• **The exercise**
Print all of the lines exactly. Any picture among them stays out.

• **Dataset records**
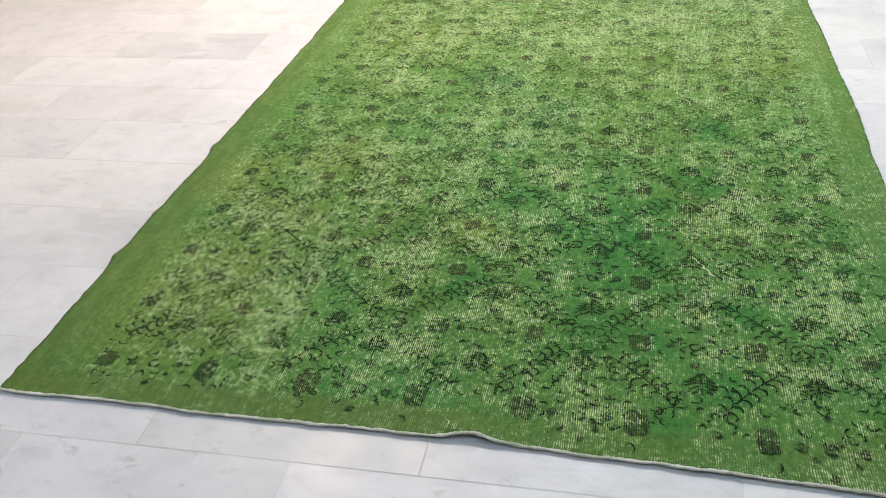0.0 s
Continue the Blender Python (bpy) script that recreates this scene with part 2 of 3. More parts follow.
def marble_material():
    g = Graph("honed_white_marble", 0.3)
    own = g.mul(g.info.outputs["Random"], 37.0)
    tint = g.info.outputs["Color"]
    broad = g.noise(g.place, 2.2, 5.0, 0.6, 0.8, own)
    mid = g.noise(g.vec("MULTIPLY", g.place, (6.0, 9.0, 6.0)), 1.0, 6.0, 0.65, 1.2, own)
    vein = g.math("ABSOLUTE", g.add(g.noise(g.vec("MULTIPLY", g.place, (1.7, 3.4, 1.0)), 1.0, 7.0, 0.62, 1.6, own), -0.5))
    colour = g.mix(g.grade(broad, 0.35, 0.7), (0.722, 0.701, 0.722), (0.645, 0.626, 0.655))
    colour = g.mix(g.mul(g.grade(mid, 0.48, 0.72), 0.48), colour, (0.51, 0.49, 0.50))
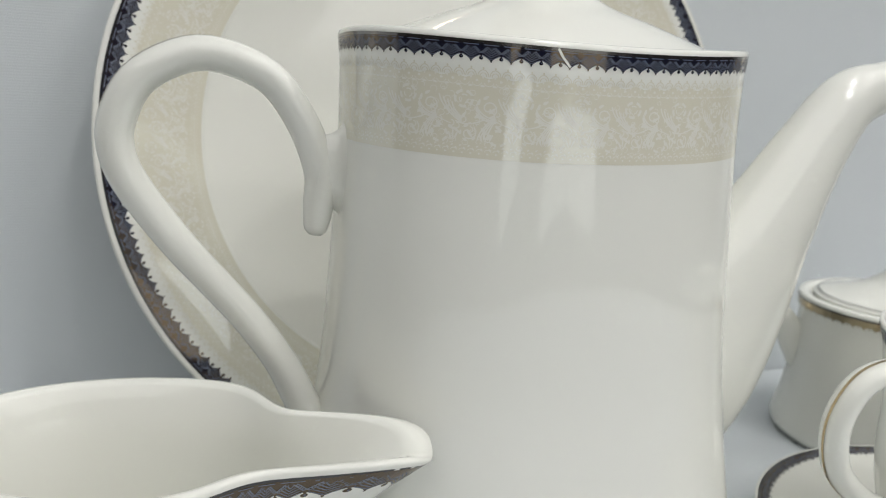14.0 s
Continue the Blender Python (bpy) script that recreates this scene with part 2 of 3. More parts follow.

• **Answer to this problem**
0.0 s
Continue the Blender Python (bpy) script that recreates this scene with part 2 of 3. More parts follow.
def marble_material():
    g = Graph("honed_white_marble", 0.3)
    own = g.mul(g.info.outputs["Random"], 37.0)
    tint = g.info.outputs["Color"]
    broad = g.noise(g.place, 2.2, 5.0, 0.6, 0.8, own)
    mid = g.noise(g.vec("MULTIPLY", g.place, (6.0, 9.0, 6.0)), 1.0, 6.0, 0.65, 1.2, own)
    vein = g.math("ABSOLUTE", g.add(g.noise(g.vec("MULTIPLY", g.place, (1.7, 3.4, 1.0)), 1.0, 7.0, 0.62, 1.6, own), -0.5))
    colour = g.mix(g.grade(broad, 0.35, 0.7), (0.722, 0.701, 0.722), (0.645, 0.626, 0.655))
    colour = g.mix(g.mul(g.grade(mid, 0.48, 0.72), 0.48), colour, (0.51, 0.49, 0.50))
14.0 s
Continue the Blender Python (bpy) script that recreates this scene with part 2 of 3. More parts follow.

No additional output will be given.